Dengan karakternya yang tenang, dan penting juga dicatat, Haedar sama sekali tidak memiliki rekam jejak di partai politik, Muhammadiyah di bawah kepemimpinannya akan tetap lurus-lurus saja dalam ranah dakwah amar makruf nahi mungkar, tidak mudah terombang-ambing oleh kepentingan politik praktis.
Alih-alih didorong bermetamorfosis menjadi partai politik, Haedar akan menjaga marwah (kehormatan) Muhammadiyah sebagai salah satu eksemplar civil society atau masyarakat madani yang ternyata lebih teruji.

Tentu pada Haedar juga ada beberapa titik lemah. Pada masa kepemimpinan Din Syamsuddin, Muhammadiyah mampu didorong terlibat dalam berbagai forum antarbangsa atau internasional yang bahkan melintasi batas-batas agama. Dengan cara begitu, citra Muhammadiyah sebagai organisasi yang inklusif kian kukuh. Tidak sedikit pertanyaan yang ditujukan kepada Haedar terkait dengan kemampuannya dalam meneruskan daya jelajah Muhammadiyah di berbagai forum internasional sebagai salah satu legasi Din.

Haedar tentu memaklumi adanya pertanyaan ini. Karena itu, dia perlu meneruskan tradisi yang telah dikembangkan pendahulunya. Di samping dengan mengeksplorasi potensi kekuatan pada dirinya, Haedar dalam periode kepemimpinannya didukung orang-orang yang memiliki rekam jejak dalam mengembangkan jejaring internasional.

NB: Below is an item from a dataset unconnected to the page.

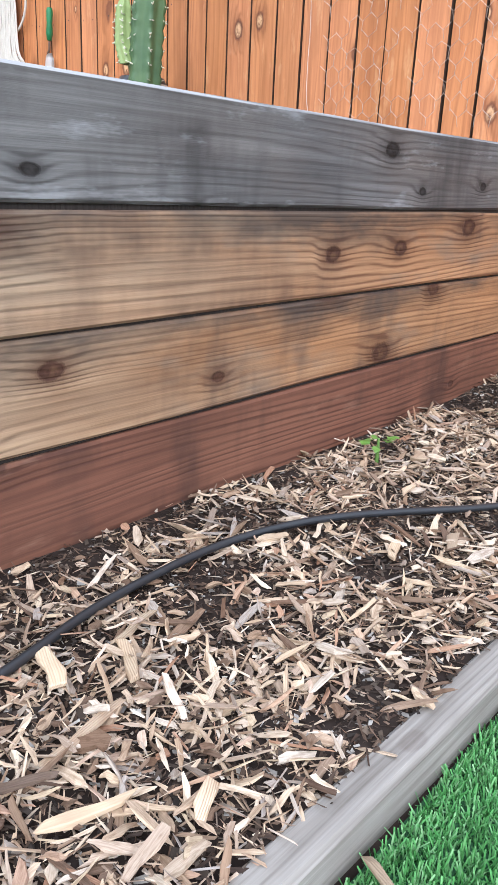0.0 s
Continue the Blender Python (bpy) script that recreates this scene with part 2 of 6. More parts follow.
def plain(name, color, rough=0.5, metal=0.0, mottled=0.25, scale=30.0, relief=0.15, spread=5.0, spec=None, second=None):
    """A plain surface with fine and coarse mottling."""
    n = Nodes(name)
    v = n.coords((1, 1, 1), spread)
    a, b = n.noise(v, scale, 5.0, 0.6), n.noise(v, scale * 0.15, 3.0, 0.5)
    f = n.math("ADD", n.math("MULTIPLY", a, 0.5), n.math("MULTIPLY", b, 0.5))
    low = second or tuple(c * (1 - mottled) for c in color)
    high = color if second else tuple(min(1.0, c * (1 + mottled)) for c in color)
    col = n.mix(n.ramp(f, 0.3, 0.7), rgb(*low), rgb(*high))
    n.bump(a, relief, 0.002)
    return n.done(col, n.math("ADD", rough - 0.06, n.math("MULTIPLY", a, 0.12)), metal, spec)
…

Mengenai mengapa peraih suara terbanyak pada forum muktamar Muhammadiyah tidak otomatis menjadi ketua umum PP Muhammadiyah, tetapi masih perlu bermusyawarah dengan 12 kandidat lainnya, itu merupakan salah satu penanda bahwa kepemimpinan di Muhammadiyah mengutamakan prinsip kolegialitas dan kolektivitas. Dalam konteks praksis kepemimpinan Muhammadiyah lima tahun ke depan (2015–2020), Haedar Nashir didukung orang-orang berpengalaman di berbagai bidang. Sehingga Muhammadiyah sebagai eksemplar civil society tetap terjaga marwahnya dan terus berkembang di masa-masa yang akan datang. Selamat bertugas, Pak Haedar!